YOUR OBJECTIVE: Copy out the listing in full, exactly as written, but not its pictures.

start STORED DATA

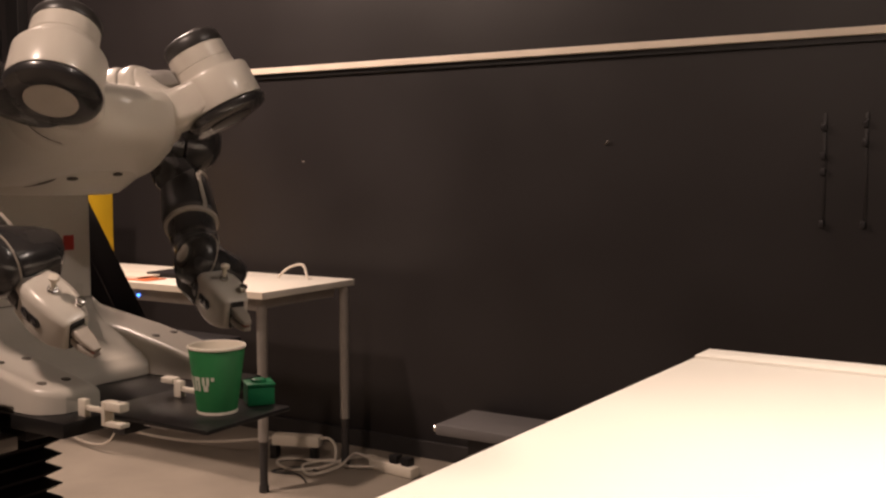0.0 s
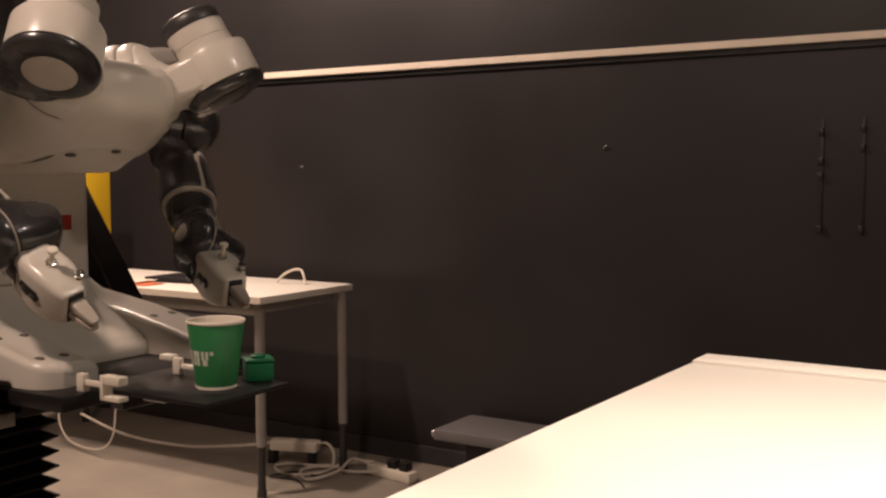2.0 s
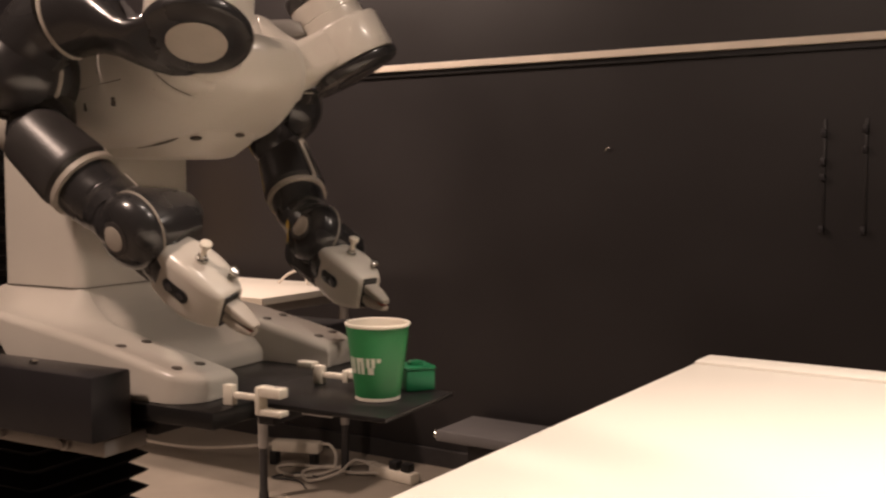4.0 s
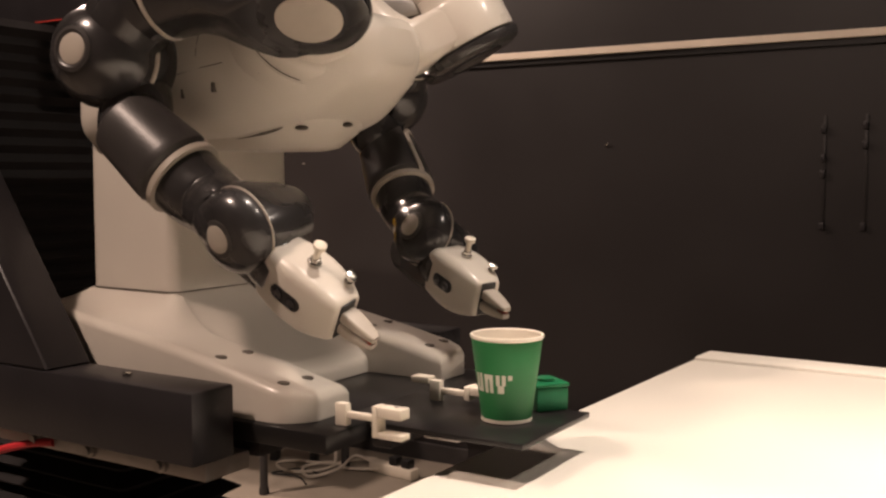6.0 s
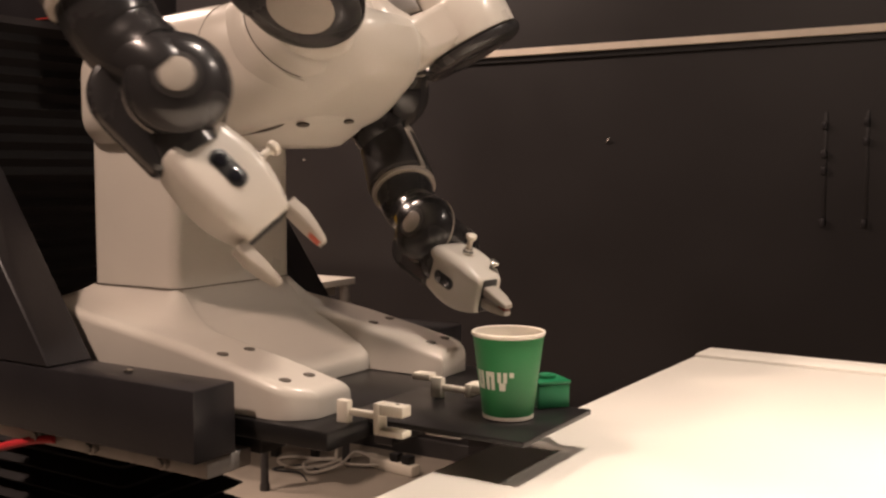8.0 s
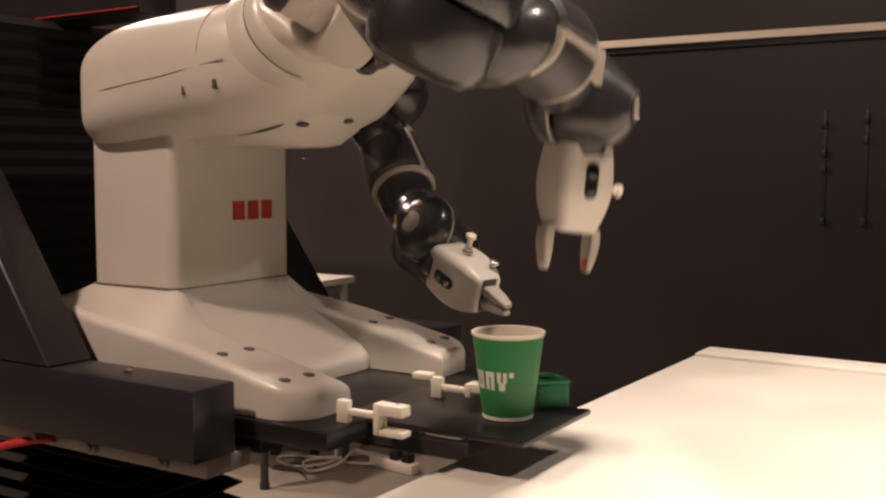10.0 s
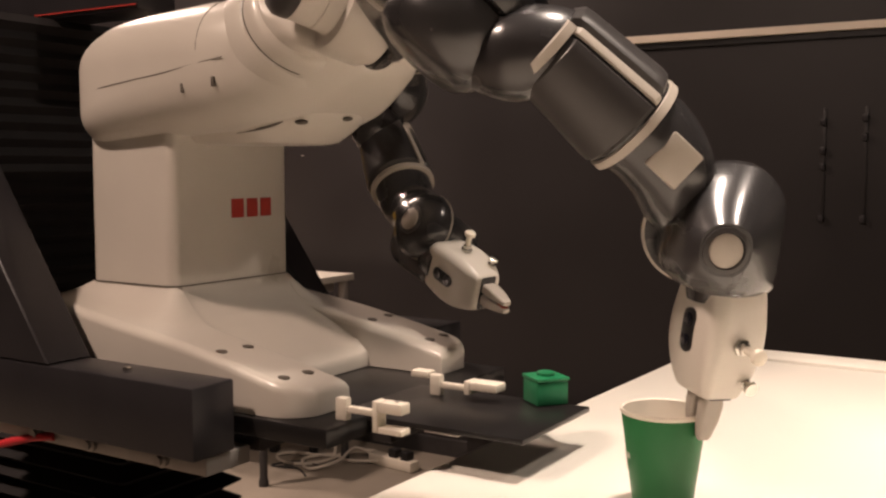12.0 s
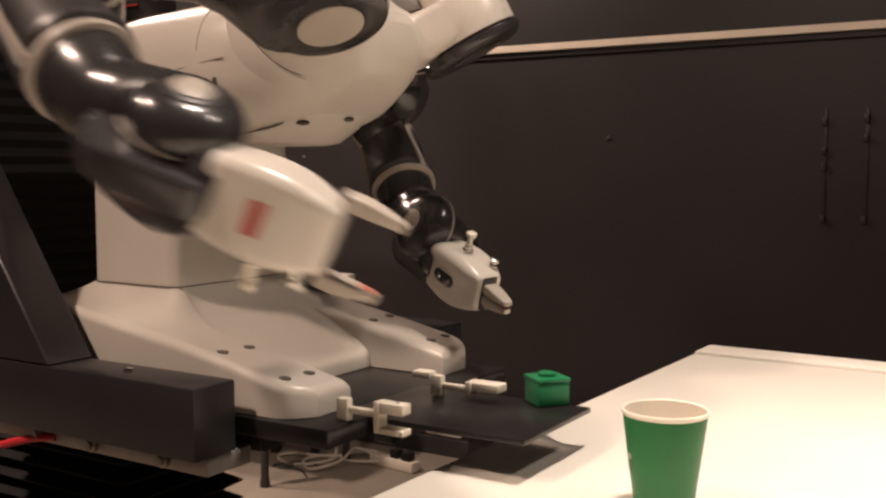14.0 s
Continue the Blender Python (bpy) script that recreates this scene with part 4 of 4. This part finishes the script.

end STORED DATA

ANSWER TO THIS EXERCISE:
0.0 s
2.0 s
4.0 s
6.0 s
8.0 s
10.0 s
12.0 s
14.0 s
Continue the Blender Python (bpy) script that recreates this scene with part 4 of 4. This part finishes the script.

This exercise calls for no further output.